Microsoft SQL Server BYOL

Table of Contents

    A Rare Concession in the Cloud Wars

    In a move that signals a pragmatic shift in enterprise cloud strategy, Microsoft is now allowing customers to apply existing SQL Server licenses toward usage on Amazon Relational Database Service (RDS). For years, the friction between Microsoft’s licensing regimes and Amazon Web Services (AWS) served as a significant barrier for enterprises attempting to move legacy databases into a fully managed environment without paying a ‘cloud tax.’

    Previously, customers under Microsoft’s Software Assurance program could only bring their licenses to AWS via self-managed Amazon EC2 instances through the License Mobility program. While this allowed for cloud hosting, it didn’t offer the ‘hands-off’ experience of a Database-as-a-Service (DBaaS). To get a fully managed experience on RDS, users were effectively forced into a ‘License Included’ model, meaning they paid for the software a second time despite already owning the perpetual licenses.

    The Mechanics of the Shift

    The new “Bring Your Own License” (BYOL) framework for RDS for SQL Server allows customers using Enterprise or Standard Edition licenses to cover both the installation media and the licensing fees. According to AWS, the transition is designed to be a three-step administrative process rather than a technical overhaul.

    First, customers must submit a License Mobility Verification Form to Microsoft to prove eligibility. Second, the SQL Server Release to Manufacturing (RMAN) media must be uploaded to an Amazon S3 bucket. Finally, within the Amazon RDS Console, users specify the SQL Server major and minor versions and point the service to the media file in S3. To maintain compliance and avoid the dreaded audit, AWS is integrating this workflow with the AWS License Manager, allowing admins to track license consumption in real-time.

    The AI Imperative

    While Microsoft has remained largely silent on the motivation behind this concession, the strategic benefit for Amazon is glaring. This isn’t actually a story about databases—it’s a story about data gravity and the race for AI dominance. By lowering the barrier for SQL Server migrations into RDS, AWS is effectively pulling vast amounts of proprietary corporate data closer to its own ecosystem of AI and analytics tools.

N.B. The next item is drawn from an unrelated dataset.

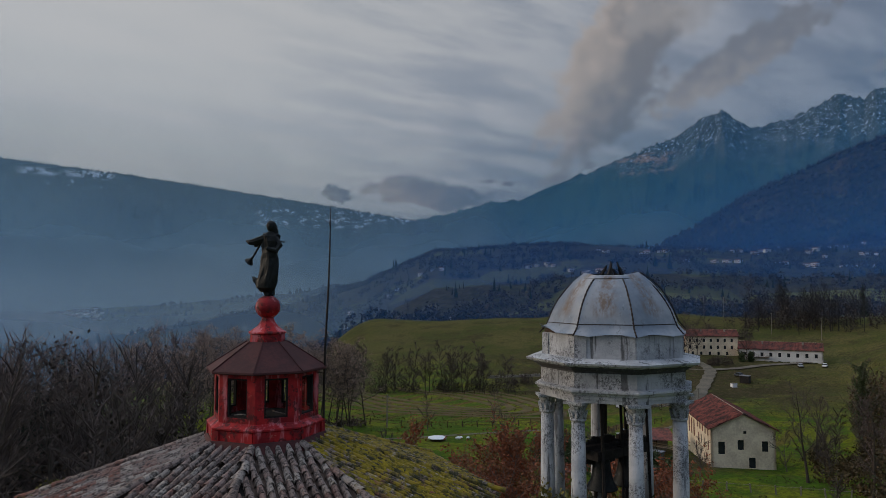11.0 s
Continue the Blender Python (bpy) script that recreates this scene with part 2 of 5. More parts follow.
def make_red():
    """Flaking red paint on metal and mortar, chalky pink and rust in places."""
    n = Nodes("flaking_red_paint", 0.62)
    base = n.mix(n.ramp(n.noise(2.0, 4), 0.35, 0.65), (0.42, 0.015, 0.018), (0.20, 0.006, 0.011))
    chalk = n.math("MULTIPLY", n.ramp(n.noise(2.2, 5, 0.65, stretch=(1.9, 1.9, 0.35)), 0.53, 0.65), 0.72)
    c = n.mix(chalk, base, (0.60, 0.20, 0.23))
    c = n.mix(n.math("MULTIPLY", n.ramp(n.noise(2.8, 6, 0.75), 0.50, 0.60), 0.88), c, (0.045, 0.010, 0.012))
    c = n.mix(n.math("MULTIPLY", n.ramp(n.noise(6.5, 5, 0.7), 0.63, 0.70), 0.7), c, (0.50, 0.27, 0.20))
    n.bump(n.noise(15.0, 4), 0.01)
    return n.done(c)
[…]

    When data resides in a managed RDS environment, it is significantly easier to pipe into agentic AI applications and machine learning models. AWS explicitly noted that once operational data is in the cloud, teams can build AI applications that reason over business data without the “complex data pipelines” required when dealing with fragmented, self-managed EC2 setups.

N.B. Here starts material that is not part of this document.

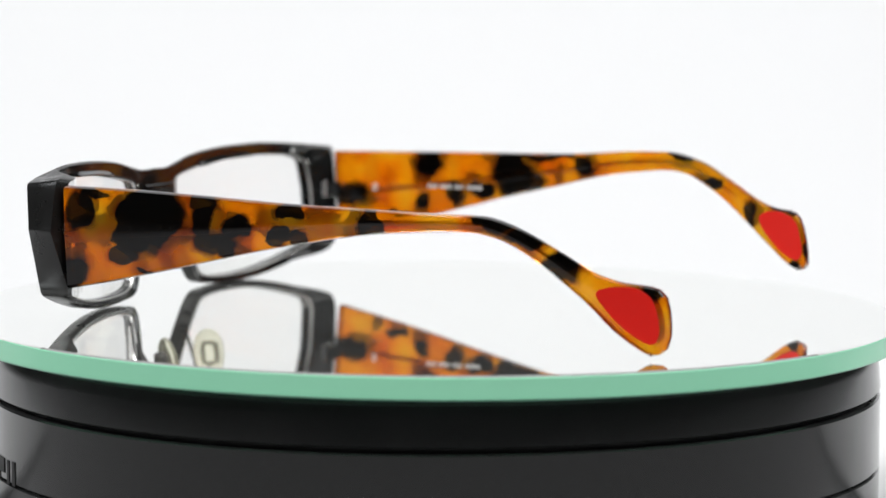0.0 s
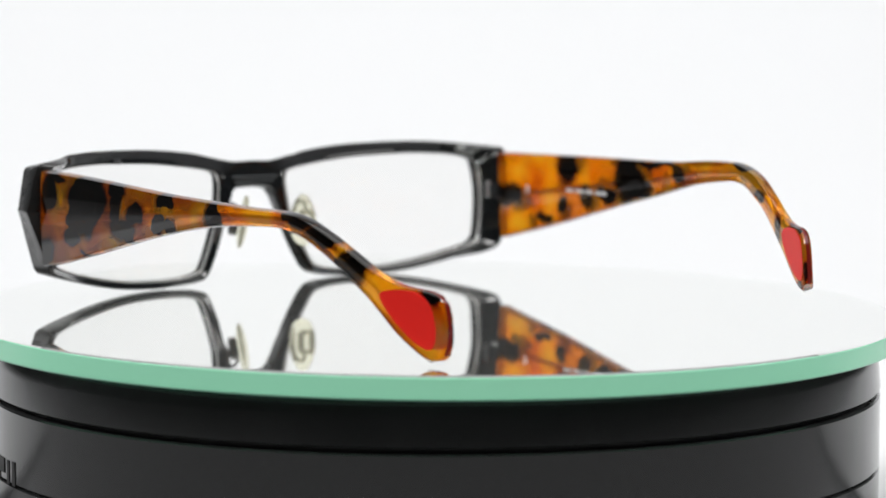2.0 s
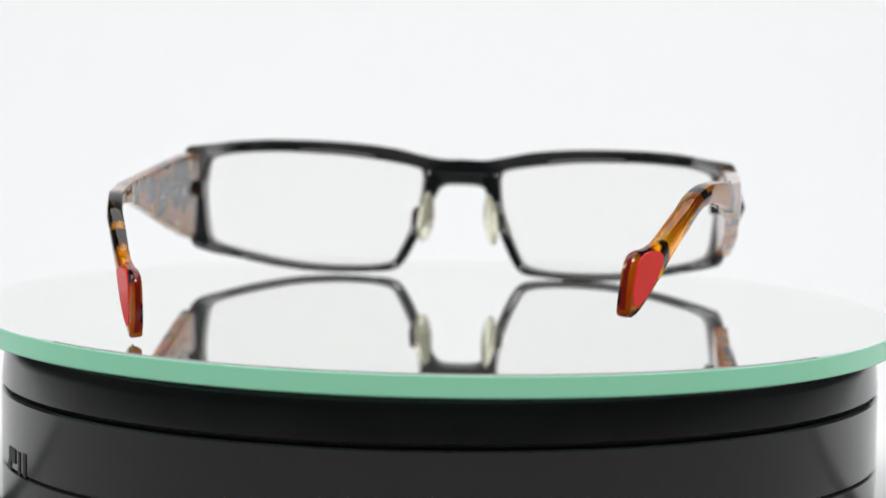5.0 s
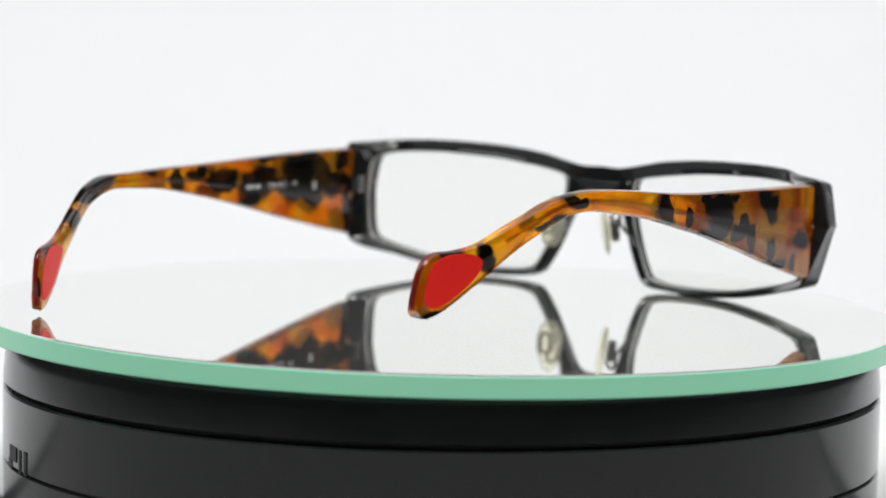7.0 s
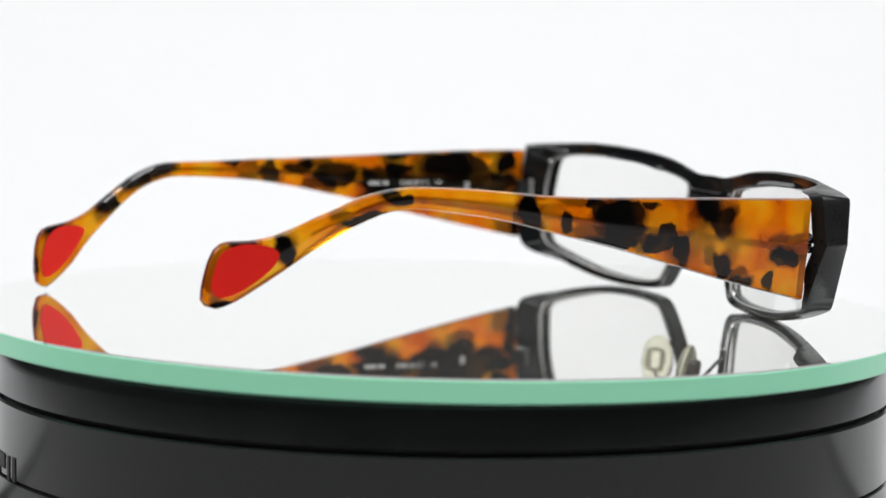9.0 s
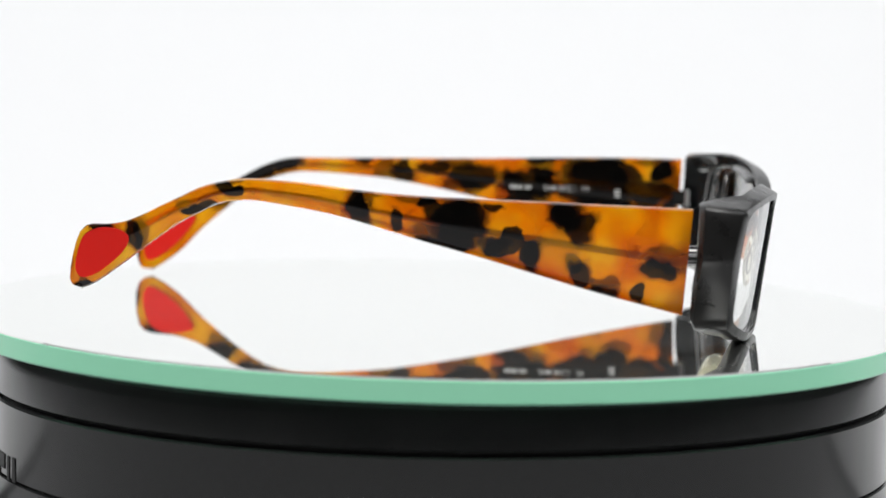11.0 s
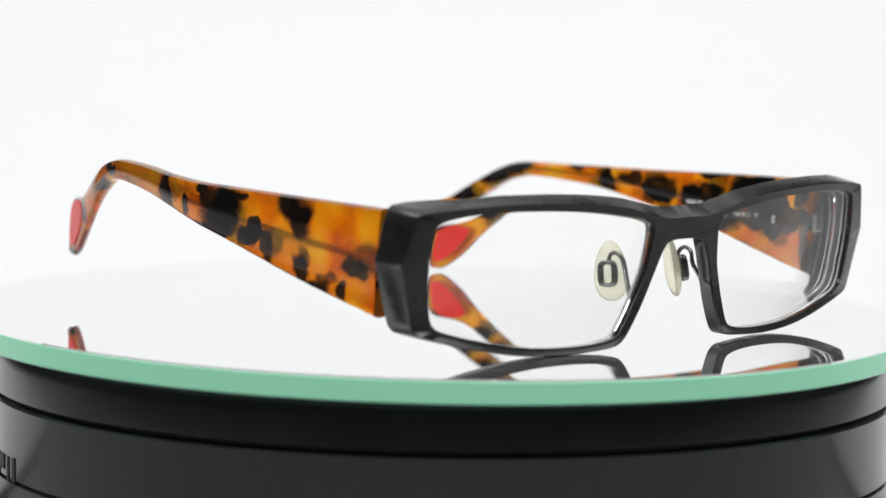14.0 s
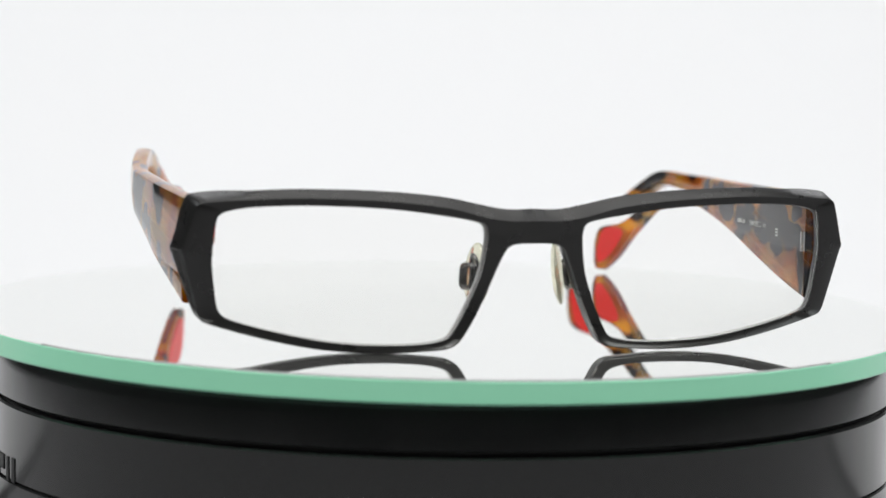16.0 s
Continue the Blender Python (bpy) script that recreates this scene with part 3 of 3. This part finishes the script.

    Is SQL Server Losing Its Grip?

    This move suggests a pivot in how Microsoft views its legacy software. For a long time, SQL Server was a primary lever used to pull customers toward Azure. However, the industry is shifting. According to the latest DB-Engines rankings, SQL Server currently holds the third position, but it has seen a steady decline in relative popularity over the last five years, with PostgreSQL rapidly gaining ground in the enterprise sector.

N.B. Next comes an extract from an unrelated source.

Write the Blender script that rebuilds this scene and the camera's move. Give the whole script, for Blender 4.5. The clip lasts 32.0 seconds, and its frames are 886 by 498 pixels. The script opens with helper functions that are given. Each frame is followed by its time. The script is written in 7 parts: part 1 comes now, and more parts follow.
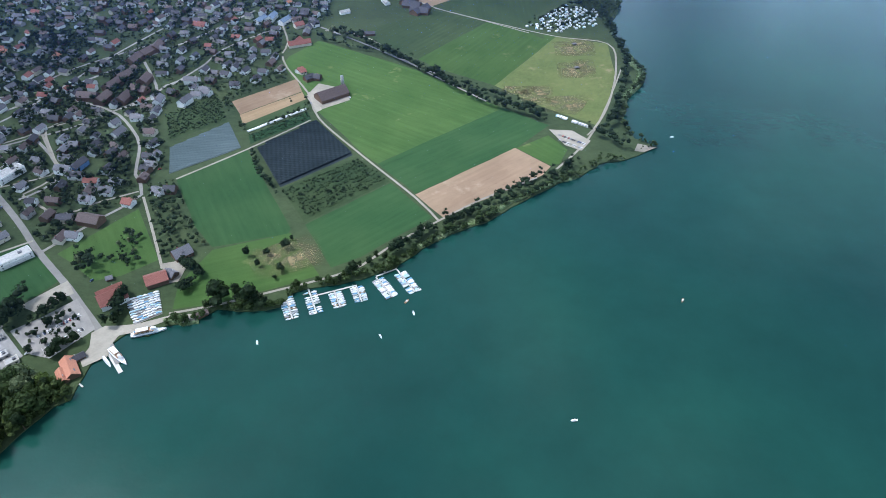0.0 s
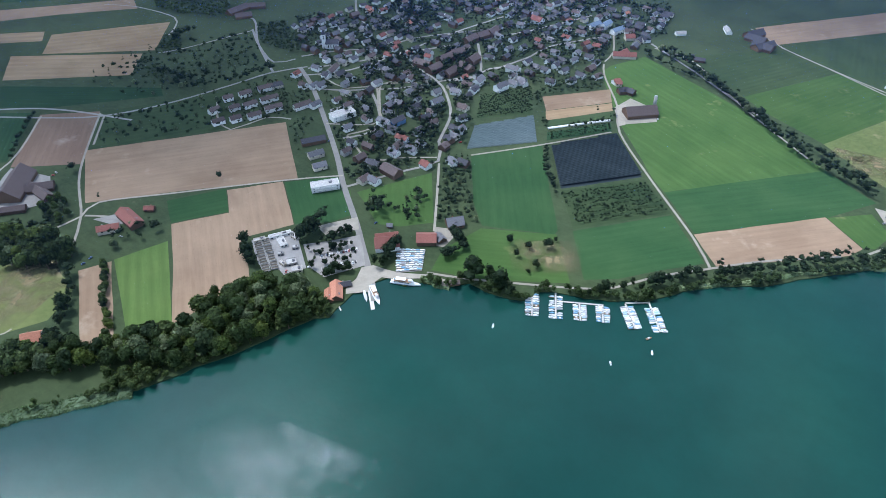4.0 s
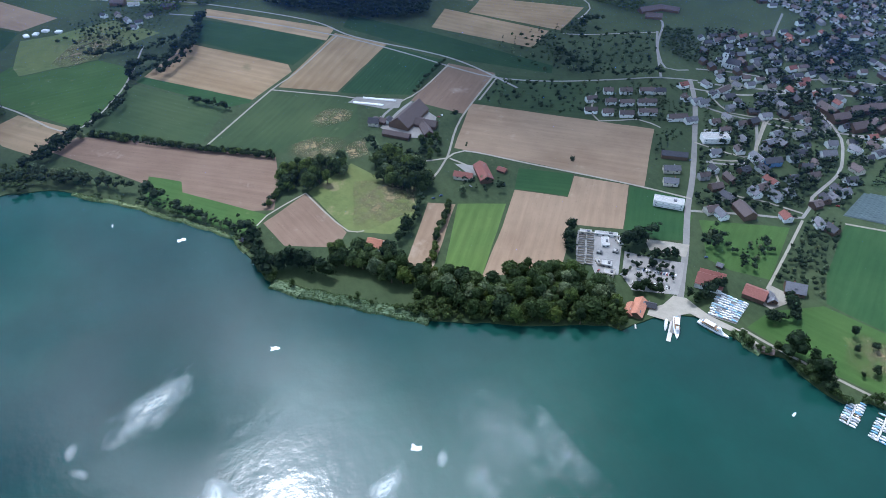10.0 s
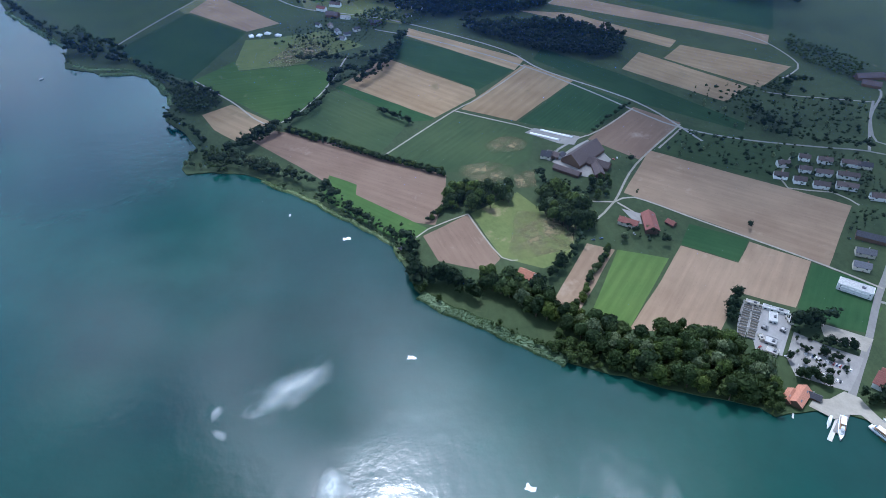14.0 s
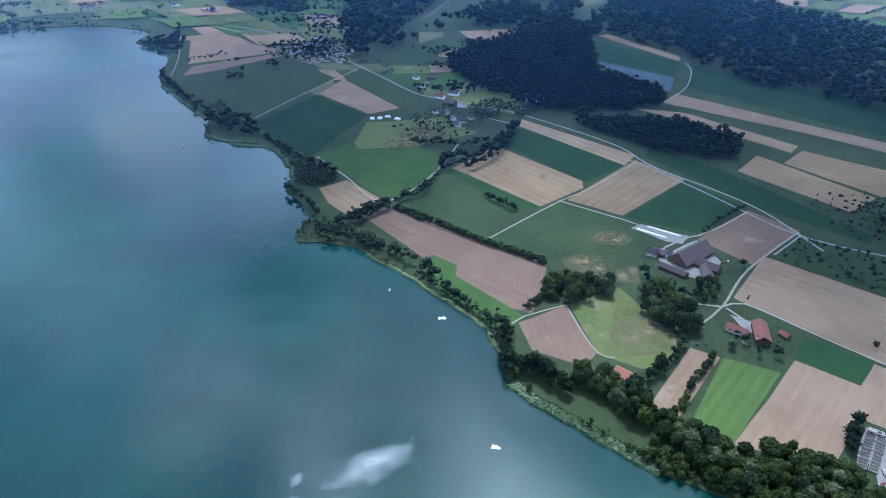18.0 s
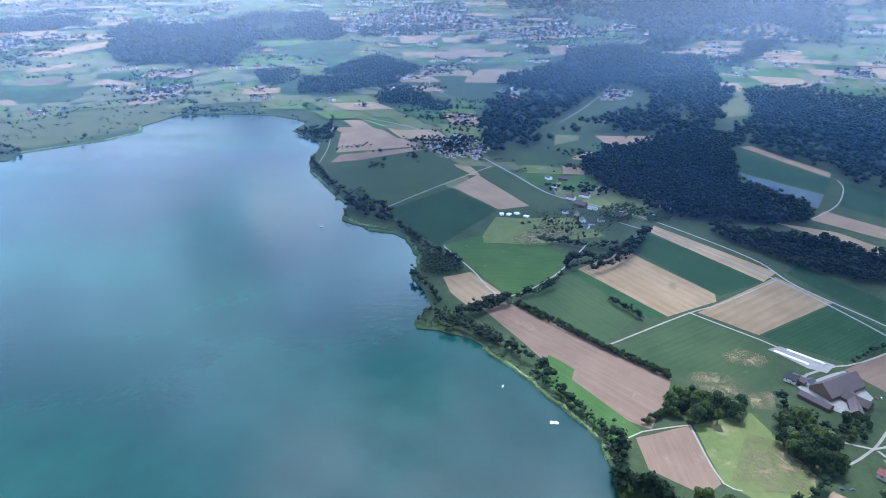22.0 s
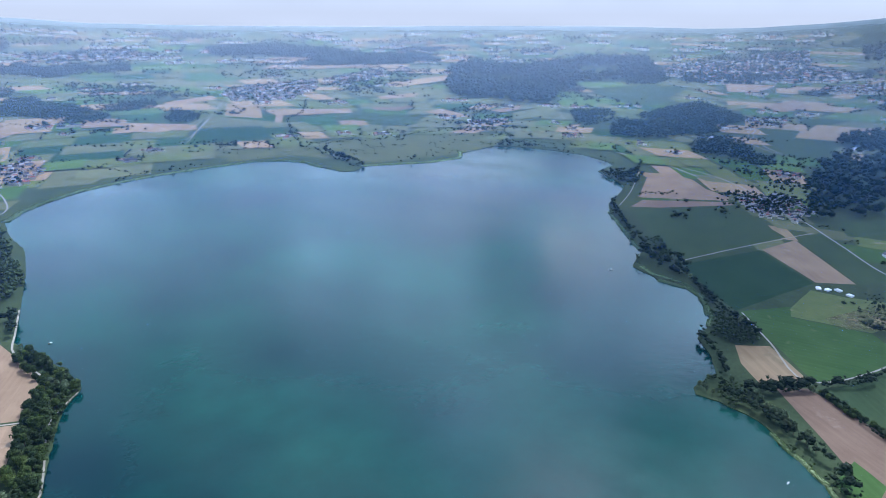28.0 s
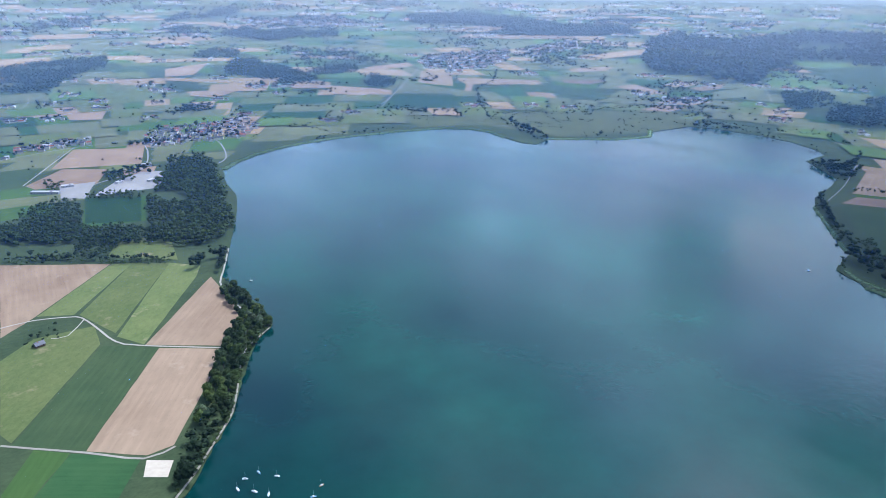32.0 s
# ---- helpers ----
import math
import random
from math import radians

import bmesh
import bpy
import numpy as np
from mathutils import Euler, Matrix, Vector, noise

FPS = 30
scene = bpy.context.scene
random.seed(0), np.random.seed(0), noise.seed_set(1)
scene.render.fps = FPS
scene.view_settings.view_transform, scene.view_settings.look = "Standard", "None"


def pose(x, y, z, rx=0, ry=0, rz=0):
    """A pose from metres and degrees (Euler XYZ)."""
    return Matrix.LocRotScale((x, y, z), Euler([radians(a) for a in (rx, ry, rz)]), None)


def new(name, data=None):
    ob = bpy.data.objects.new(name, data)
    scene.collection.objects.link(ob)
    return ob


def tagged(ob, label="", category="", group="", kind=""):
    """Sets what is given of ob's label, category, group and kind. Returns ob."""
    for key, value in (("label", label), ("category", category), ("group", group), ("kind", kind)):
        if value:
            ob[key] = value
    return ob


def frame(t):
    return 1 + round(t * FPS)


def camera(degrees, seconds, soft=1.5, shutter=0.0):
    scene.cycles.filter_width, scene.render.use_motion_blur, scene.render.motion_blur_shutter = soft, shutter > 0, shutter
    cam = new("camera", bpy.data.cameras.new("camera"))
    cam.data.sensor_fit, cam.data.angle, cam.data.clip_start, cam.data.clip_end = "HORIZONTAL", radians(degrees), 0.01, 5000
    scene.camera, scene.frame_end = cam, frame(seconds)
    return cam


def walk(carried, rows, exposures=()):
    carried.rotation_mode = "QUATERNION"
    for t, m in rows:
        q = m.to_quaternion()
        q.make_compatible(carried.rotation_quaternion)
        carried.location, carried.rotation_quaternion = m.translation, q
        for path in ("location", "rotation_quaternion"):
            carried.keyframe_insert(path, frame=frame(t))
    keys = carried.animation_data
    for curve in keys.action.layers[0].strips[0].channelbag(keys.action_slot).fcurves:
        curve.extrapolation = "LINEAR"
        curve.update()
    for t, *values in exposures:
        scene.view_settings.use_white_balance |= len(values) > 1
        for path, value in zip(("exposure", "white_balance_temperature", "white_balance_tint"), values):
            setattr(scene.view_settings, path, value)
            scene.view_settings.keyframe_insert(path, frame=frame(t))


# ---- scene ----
cam = camera(66.1, 32.0, soft=0.72)
EYE = 475.0
PATH = [
    (0, 6.45, -40.32, 0.34),
    (0.5, 9.84, -40.29, 0.32),
    (1, 13.16, -40.29, 0.28),
    (1.5, 16.86, -40.23, 0.19),
    (2, 20.61, -40.11, 0.24),
    (2.5, 24.07, -39.99, 0.38),
    (3, 27.51, -39.89, 0.34),
    (3.5, 31.06, -39.83, 0.38),
    (4, 34.54, -39.81, 0.30),
    (4.5, 37.90, -39.82, 0.32),
    (6.5, 47.82, -39.83, 0.11),
    (7, 50.82, -39.84, -0.00),
    (7.5, 53.67, -39.89, 0.03),
    (8, 56.63, -39.89, 0.07),
    (8.5, 59.54, -39.89, -0.06),
    (9, 62.62, -39.88, -0.07),
    (9.5, 65.63, -39.90, -0.12),
    (10, 68.65, -39.90, -0.16),
    (10.5, 71.74, -39.85, -0.24),
    (11, 74.52, -39.81, -0.27),
    (11.5, 76.76, -39.64, -0.35),
    (12, 78.47, -39.29, -0.33),
    (12.5, 79.95, -38.86, -0.30),
    (13, 81.59, -38.40, -0.27),
    (13.5, 83.25, -37.91, -0.25),
    (14, 85.00, -37.36, -0.15),
    (14.5, 86.50, -36.55, -0.12),
    (16.5, 91.74, -33.03, -0.23),
    (17, 92.85, -32.15, -0.21),
    (17.5, 93.92, -31.22, -0.25),
    (18, 94.82, -30.26, -0.37),
    (18.5, 95.54, -29.24, -0.38),
    (19, 96.70, -28.23, -0.39),
    (19.5, 97.93, -27.22, -0.37),
    (20, 99.17, -26.21, -0.30),
    (20.5, 100.81, -25.22, -0.26),
    (21, 102.59, -24.24, -0.20),
    (21.5, 104.37, -23.21, -0.14),
    (22, 106.12, -22.28, -0.01),
    (22.5, 107.91, -21.62, -0.03),
    (23, 109.56, -21.05, -0.02),
    (23.5, 111.14, -20.49, -0.01),
    (24, 113.01, -19.94, 0.03),
    (24.5, 115.39, -19.51, 0.11),
    (25, 117.81, -19.32, 0.12),
    (25.5, 120.19, -19.26, 0.13),
    (27.5, 129.43, -19.12, 0.41),
    (28, 131.66, -19.09, 0.46),
    (28.5, 133.90, -19.03, 0.49),
    (29, 136.16, -18.99, 0.53),
    (29.5, 138.48, -18.94, 0.59),
    (30, 141.46, -19.07, 0.61),
    (30.5, 143.91, -19.49, 0.64),
    (31, 145.28, -20.10, 0.67),
    (31.5, 146.23, -20.79, 0.68),
    (32, 147.16, -21.51, 0.73),
]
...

    It appears Microsoft is less concerned with protecting the SQL Server moat and more focused on migrating users toward its modern data lake and analytics environment, Microsoft Fabric. By allowing BYOL on AWS, Microsoft may be acknowledging that forcing a binary choice between Azure and AWS is no longer a viable strategy for the modern multi-cloud enterprise.

    Despite the slide in popularity compared to open-source alternatives, Microsoft’s database business remains a financial powerhouse. Gartner analyst Adam Ronthal recently observed that among the top vendors from 2011—including Oracle, IBM, and SAP—Microsoft is the only one that has consistently grown its market share over the last 15 years. If the goal is long-term ecosystem lock-in via AI and Fabric, allowing a few more SQL Server licenses to run on Amazon’s hardware might be a price Microsoft is more than willing to pay.